When McFarland got a job three decades ago at the Rockland company, it was mostly a fish processing plant. It had been processing fish since its founding in 1907.
But in the intervening years, the fishing industry took hit after hit. In the 1980s, new laws meant to keep foreigners from fishing Maine waters inadvertently flooded the fisheries with eager local investors. Fish stocks dwindled and Maine fishermen struggled. "You can see the shell of what was once there," McFarland, 63, says of the old fish plant that's now used for storage.
As stocks dwindled, O'Hara fishermen found fish elsewhere — first in Newfoundland, and finally in Alaska, where the company currently runs three factory trawlers for groundfish like cod and flatfish. The operation brings in the bulk of the company's revenue, though McFarland declined to discuss sales figures.
But credit the 150-employee company's longevity to a healthy dose of diversification: Over the years, McFarland, the company's general manager, has worked with both Frank O'Hara Sr. and Frank O'Hara Jr. to ferret out new business opportunities. The company owns half a shipyard, and is the largest lobster bait dealer in the state. It owns a 100-slip marina. It is involved in the scallop business. It took over buildings abandoned when other fisheries were shutting down and converted them into the office buildings they are today. And don't forget ice: Bags of O'Hara Ice are distributed to convenience stores around Maine.
So, when McFarland heard the man who created the fiberglass molds for Mitchell Cove boats, based on Mount Desert Island, was selling out, he saw an opportunity. He had noticed the Mitchell Cove lobster boats up and down the coast, and knew they would appeal to both lobstermen and pleasure seekers. In particular, lobstermen were impressed by the speed Mitchell Cove boats could achieve, not just for their jobs, but for the ever competitive lobster boat races held along the Maine coast each summer.

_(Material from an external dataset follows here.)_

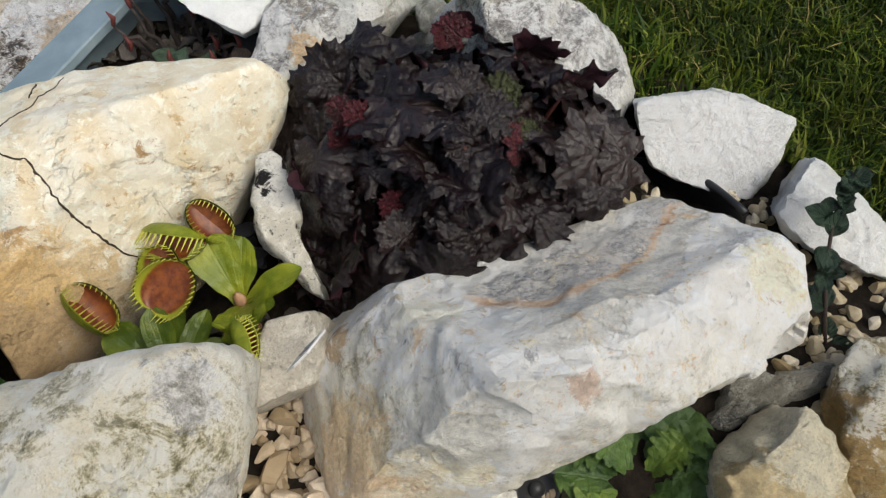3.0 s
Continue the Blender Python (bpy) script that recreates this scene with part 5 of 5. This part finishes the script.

McFarland brought the idea of buying the Mitchell Cove business to co-owner Frank O'Hara Jr., who McFarland describes as a good businessman but a bit conservative. "One thing I think you'll find of the Down Easters is that we are very conservative," he says. But McFarland adds that he "kept banging away at him, and beat him over the head enough that we did it."
David Schlaefer, the former owner, already had turned away another prospective buyer who wanted to export the molds to China for cheaper production. But he liked O'Hara because its operations are still based in Maine, says McFarland. So he sold the molds to O'Hara at a cost McFarland declined to disclose.
The acquisition of the Mitchell Cove boats is another chapter for O'Hara. The company recently finished the first Mitchell Cove model — a 35-foot lobster boat — and anticipate producing one to two boats a month. O'Hara has six workers dedicated to the boats, and McFarland says the company would like to produce completely finished boats, where customers can customize everything from the engine to the boat's woodwork.
And while McFarland anticipates the boats will only fill five percent of the company's total annual revenue, this diversification has been key to O'Hara's continued success. "This is a baby step, but this is the way to build a business safely," says McFarland. "We have not grown by leaps and bounds."
Indeed, slow and steady is okay with McFarland, who says he's watched several chapters of Maine history pass through the fishery and that the constant activity of the place has kept him young. "As long as my health is good and as long as we keep the same kind of people around here I will stick around," he says.